The goal of the game is to create the final layout such that your side of the board has more "access points" via river channels or land channels to the various treasure chests peppered about the final board. If both sides have access to the same river channel, for example, the player with most river end points on his/her side wins all of the treasure in that particular channel. Thus, as you are placing tiles, your core strategy is to limit the ability for your opponent to gain access to treasure filled land or rivers tiles while maximizing yours.

Parts & Quality
The only parts are the 36 square tiles. They are your typical one-sided, cardboard game pieces. They are easy to shuffle and stack into a draw pile or you can keep them in a Crown Royal bag to blindly draw from. There is nothing else remotely interesting about them.

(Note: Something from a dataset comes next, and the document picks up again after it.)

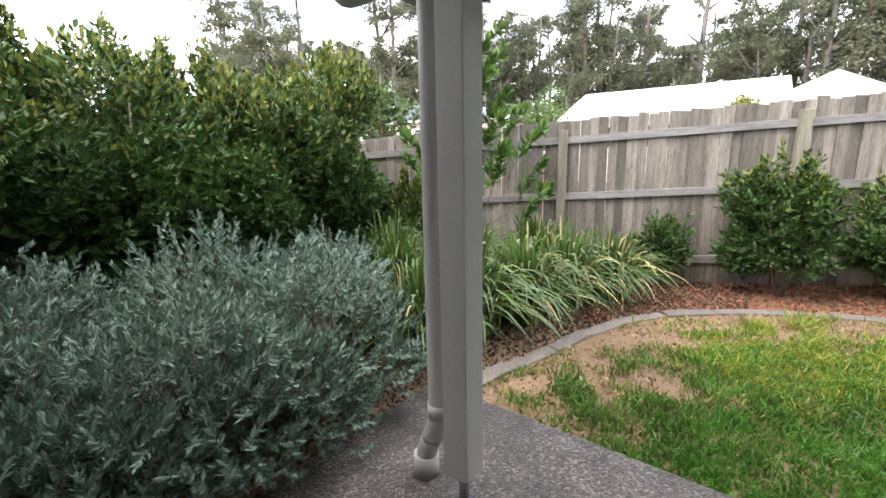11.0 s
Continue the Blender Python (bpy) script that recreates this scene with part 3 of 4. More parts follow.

The artwork is barely that. The designs of the land strips and rivers are diverse enough to keep the game play interesting, but the graphics themselves are dull and plain. The rivers are blue. The land is sandy colored. That's it. The only piece of visual interest are the treasure chests that are in various states of buried in the sand or in the river. In the end, it is a very, very boring game to look at.

Teaching & Learning
The rules are very simple game and straight forward. I sat down at a demo table and we were playing our first game in less than 5 minutes. Further, if you're familiar with Carcassonne then the strategy for tile placement isn't too hard learn on the fly either. I played the game twice with the demonstrator and won both games... then I accused him of throwing the games to the new guy

It's a simple enough game that a 7 or 8 year old could learn it without difficulty.

Downtime & Waiting
Being a 2-player game where the turns are simply drawing a tile and deciding how and where to place it on the board, the down time is negligent, perhaps 15 seconds max, but more like 5 seconds. The game play is simple enough that choosing the new tile's location isn't a deep thought endeavor.

Each game takes about 10 minutes. Like I said, teaching is less than 5 minutes and can be done while setting up. Take down takes only a minute as you pick up the tiles and put them back in the box. In short, this is a very short game.

I played twice in a row and it was fine. It's such a short game that a 2 out of 3 challenge seems appropriate. It's a nice filler game if you need to kill some time, but I certainly would be a bit bored after the 4th or 5th game.

Additional Thoughts
Like Carcassonne, this game lends itself to a whole host of expansions as Mayfair dreams up additional twists for the tile placement and point scoring.

Due to it's play time and ease of learning, one could consider this a filler game. However, the problem with it being a filler game is that it is only 2-player. At game events, I rarely need a filler game for only 2 people. Usually its 3 or 5 or some other odd number of people, so I'm not sure if I'd ever carry this game somewhere. Further, because of it's lack of complexity, it's really only interesting for an adult during 1 or 2 plays in a row. A child, however, might find fun to play. In the end, I feel I have to classify this game as an entry game for a child into the genera of gaming that requires a level of thought and strategy.

In Summary
I'm a fan if MayFair games but this game is a real dud for them. The theme and the artwork seem like they were slapped onto a game mechanic some one brainstormed. The game play is interesting enough, but not so much so that it'll be anyone's go-to game unless your 10 years old. I will pass on adding this game to my collection until I have a 10 year old I want to introduce to Carcassonne.